Return trip to Hollywood
By Marie Louise Kjølbye
Thorstein Thomsen’s Rock Hudson skal ikke dø i Ukraine (‘Rock Hudson will not die in the Ukraine’) is a biographical novel of international calibre about the Danish-German Detlef Sierck who under the name Douglas Sirk became one of Hollywood’s greatest golden age film directors. It is also a fascinating story of an immigrant: Sierck (1897-1987) grew up in Hamburg, the son of Danish parents, where he soon became hugely successful as a theatre and film director before fleeing to the US when the Nazis came to power. In 1938 Sierck and his Jewish wife, Hilde, caught the very last steamer from Rotterdam to the US. Between 1942 and 1958 Sierck directed twenty-nine movies in the US, averaging almost two a year, from war films to sensitive melodramas.
Based on the sparse - and often contradictory – information Sierck provided about his life, Thomsen tells the story of a man who through his art miraculously recreated the mood of the old Europe he had left behind. The book’s emotional turning point is Sierck’s loss of his son, Klaus, who died on the Eastern front at the age of nineteen. Sierck found a kind of substitute in his friendship with his son’s American look-alike - the young Rock Hudson. Sierck made Hudson a star and cast him as the lead in many of his films, but not in the war movie, ‘A Time To Love And A Time To Die’ (1958) written by the Western front author Remarque. Sierck could not bear for Rock Hudson to die in the Ukraine as his son had done.
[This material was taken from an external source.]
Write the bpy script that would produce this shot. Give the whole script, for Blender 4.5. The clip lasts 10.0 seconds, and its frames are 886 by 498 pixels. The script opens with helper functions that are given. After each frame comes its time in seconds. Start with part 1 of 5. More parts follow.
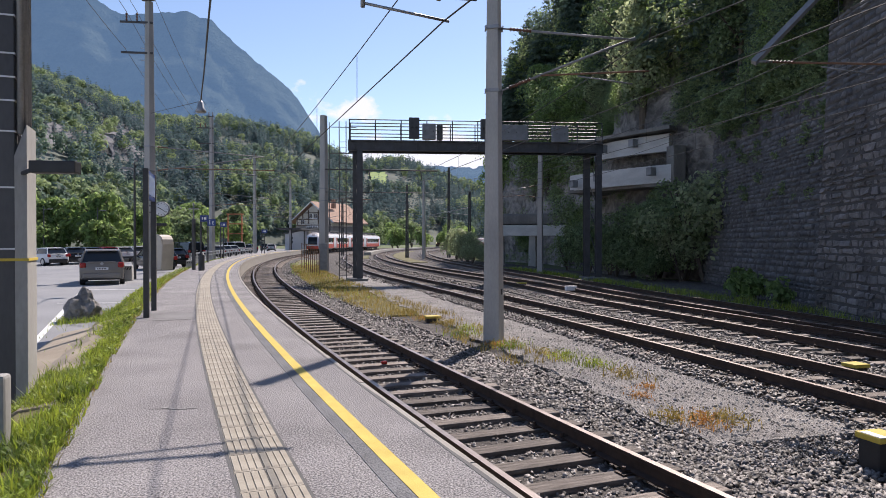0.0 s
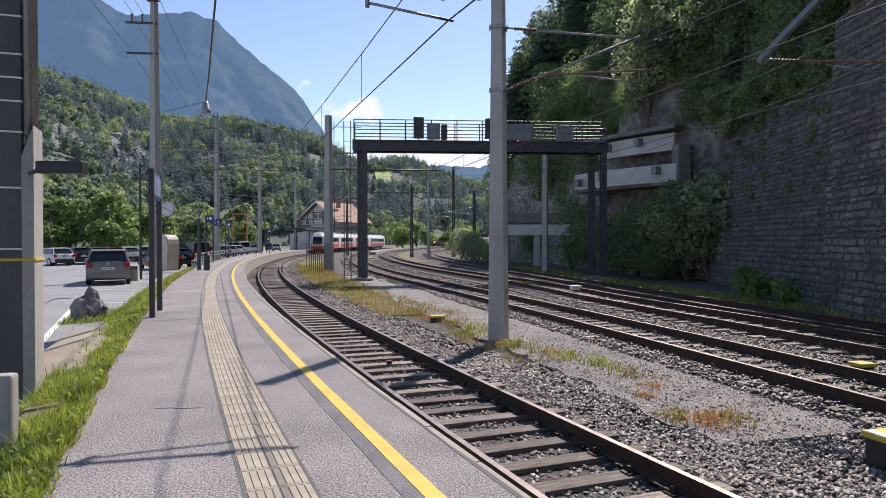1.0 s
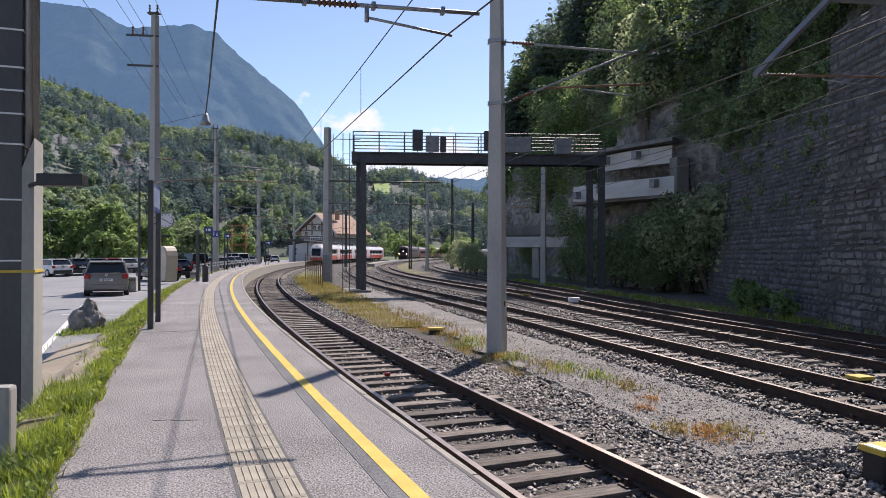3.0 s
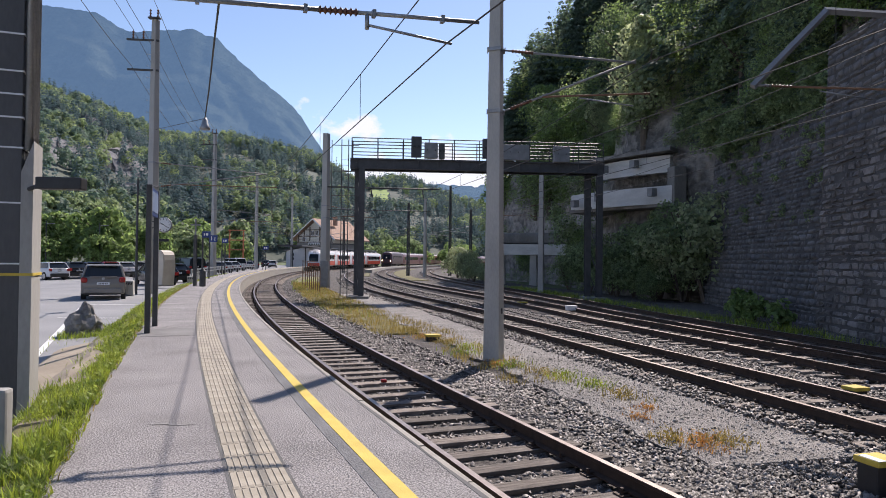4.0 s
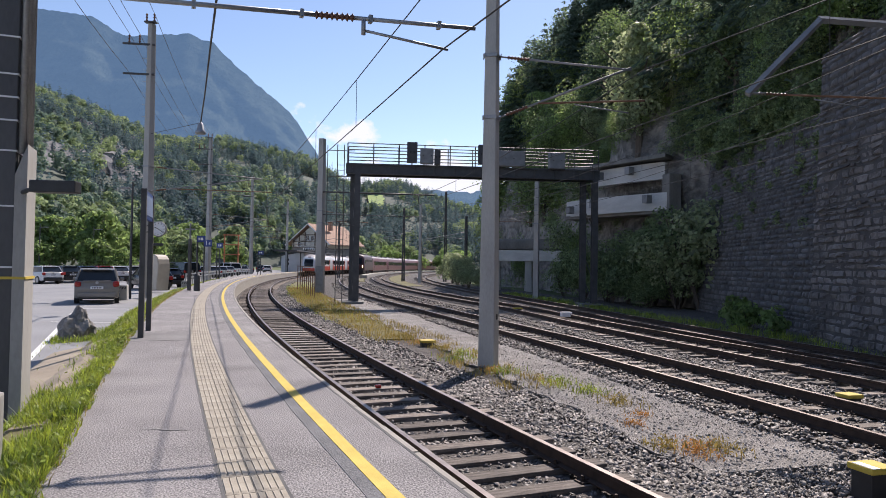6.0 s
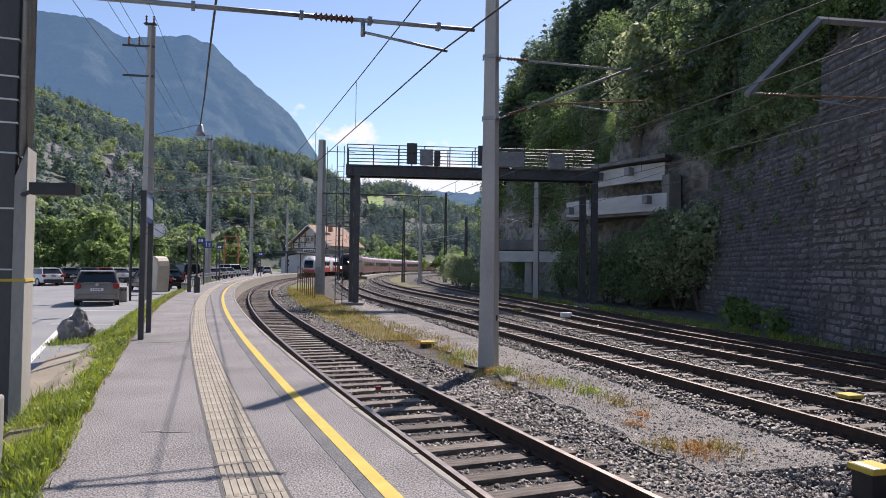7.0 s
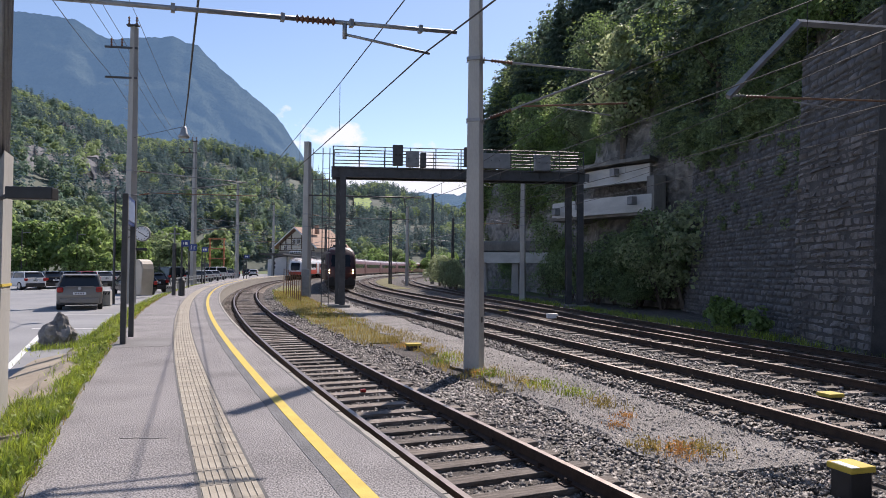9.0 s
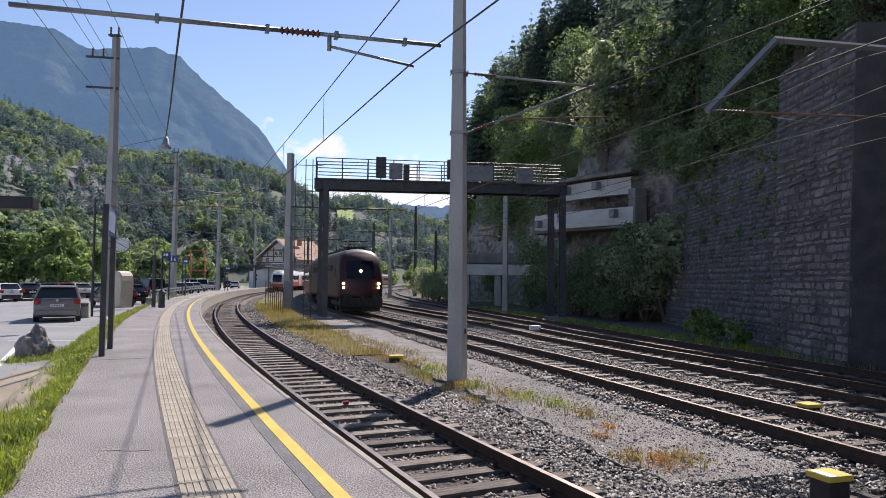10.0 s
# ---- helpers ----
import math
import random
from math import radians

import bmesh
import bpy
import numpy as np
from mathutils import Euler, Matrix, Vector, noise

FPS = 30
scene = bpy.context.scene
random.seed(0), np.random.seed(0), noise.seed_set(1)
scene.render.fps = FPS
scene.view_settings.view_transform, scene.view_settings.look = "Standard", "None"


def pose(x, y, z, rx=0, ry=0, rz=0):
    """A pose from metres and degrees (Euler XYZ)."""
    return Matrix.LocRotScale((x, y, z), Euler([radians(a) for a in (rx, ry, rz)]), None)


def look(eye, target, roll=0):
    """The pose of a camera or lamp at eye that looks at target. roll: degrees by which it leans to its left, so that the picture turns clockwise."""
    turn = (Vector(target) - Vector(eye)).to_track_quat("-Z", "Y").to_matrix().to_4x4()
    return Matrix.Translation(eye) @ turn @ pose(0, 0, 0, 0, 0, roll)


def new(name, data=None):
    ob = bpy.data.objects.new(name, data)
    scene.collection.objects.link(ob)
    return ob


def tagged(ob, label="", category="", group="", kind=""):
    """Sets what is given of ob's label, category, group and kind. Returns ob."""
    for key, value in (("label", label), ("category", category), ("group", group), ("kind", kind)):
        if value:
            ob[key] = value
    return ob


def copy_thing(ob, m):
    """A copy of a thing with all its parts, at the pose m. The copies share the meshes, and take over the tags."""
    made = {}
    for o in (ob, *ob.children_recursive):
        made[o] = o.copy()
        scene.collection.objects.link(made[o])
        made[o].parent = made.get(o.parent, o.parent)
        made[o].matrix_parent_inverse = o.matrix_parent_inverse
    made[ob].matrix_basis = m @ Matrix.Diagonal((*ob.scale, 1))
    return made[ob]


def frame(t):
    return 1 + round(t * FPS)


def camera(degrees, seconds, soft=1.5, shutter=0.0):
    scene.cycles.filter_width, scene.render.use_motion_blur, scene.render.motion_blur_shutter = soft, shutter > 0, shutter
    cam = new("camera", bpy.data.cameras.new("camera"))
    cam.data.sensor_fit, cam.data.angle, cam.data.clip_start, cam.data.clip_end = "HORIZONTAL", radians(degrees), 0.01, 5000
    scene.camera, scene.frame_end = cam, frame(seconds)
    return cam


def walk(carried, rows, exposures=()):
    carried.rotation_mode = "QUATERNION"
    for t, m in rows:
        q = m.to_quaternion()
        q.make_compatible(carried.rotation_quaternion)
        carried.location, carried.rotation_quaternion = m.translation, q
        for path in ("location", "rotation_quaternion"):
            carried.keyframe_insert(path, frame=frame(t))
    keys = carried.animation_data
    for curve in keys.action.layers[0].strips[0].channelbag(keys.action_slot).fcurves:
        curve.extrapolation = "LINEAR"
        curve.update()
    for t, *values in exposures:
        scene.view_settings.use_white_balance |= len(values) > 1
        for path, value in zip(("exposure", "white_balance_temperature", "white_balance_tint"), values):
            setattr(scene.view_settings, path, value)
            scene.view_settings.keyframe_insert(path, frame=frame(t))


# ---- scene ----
cam = camera(66.33, 10.0, soft=0.9)
walk(cam, [
    (0.0, pose(-0.000, -0.000, 1.600, 89.379, 0.000, -0.000)),
    (0.5, pose(-0.000, -0.006, 1.599, 89.323, 0.108, 0.213)),
    (1.0, pose(-0.002, -0.006, 1.598, 89.345, 0.093, 0.395)),
    (1.5, pose(-0.004, 0.000, 1.598, 89.483, 0.039, 0.471)),
    (2.0, pose(0.002, -0.010, 1.600, 89.751, 0.095, 0.403)),
    (2.5, pose(0.005, -0.025, 1.604, 90.032, 0.098, 0.333)),
    (4.0, pose(0.006, -0.065, 1.611, 90.919, -0.582, 0.089)),
    (4.5, pose(-0.001, -0.064, 1.607, 91.090, -0.855, -0.130)),
    (5.0, pose(0.007, -0.059, 1.610, 91.200, -0.941, -0.269)),
    (5.5, pose(0.007, -0.058, 1.607, 91.345, -0.899, -0.319)),
    (7.0, pose(0.009, -0.061, 1.613, 91.487, -0.726, -0.313)),
    (7.5, pose(0.023, -0.067, 1.614, 91.586, -0.654, -0.537)),
    (8.0, pose(0.027, -0.055, 1.610, 91.500, -0.609, -0.838)),
    (8.5, pose(0.039, -0.055, 1.618, 91.380, -0.591, -1.098)),
    (9.0, pose(0.067, -0.055, 1.628, 91.618, -0.416, -1.375)),
    (9.5, pose(0.071, -0.066, 1.628, 92.299, -0.248, -2.057)),
    (10.0, pose(0.054, -0.084, 1.613, 92.662, -0.483, -2.828)),
], exposures=[(0.0, 0.28, 6500, 18), (10.0, 0.28, 6500, 18)])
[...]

In his introduction to the book Thomsen explains how he became obsessed with Sierck after watching ‘All That Heaven Allows’ (1955) one Easter in 2008, a film where Sierck in particular cultivates the expressionist style which became his trademark and which was the inspiration for Fassbender’s ‘Fear Eats The Soul’ (1974): ‘I think the story is too big and that I’m too small.’ This has proved not to be the case. Thorstein Thomsen’s biographical novel moves and impresses the reader, especially because the author respects that the truth about a human being can only be sought and never found.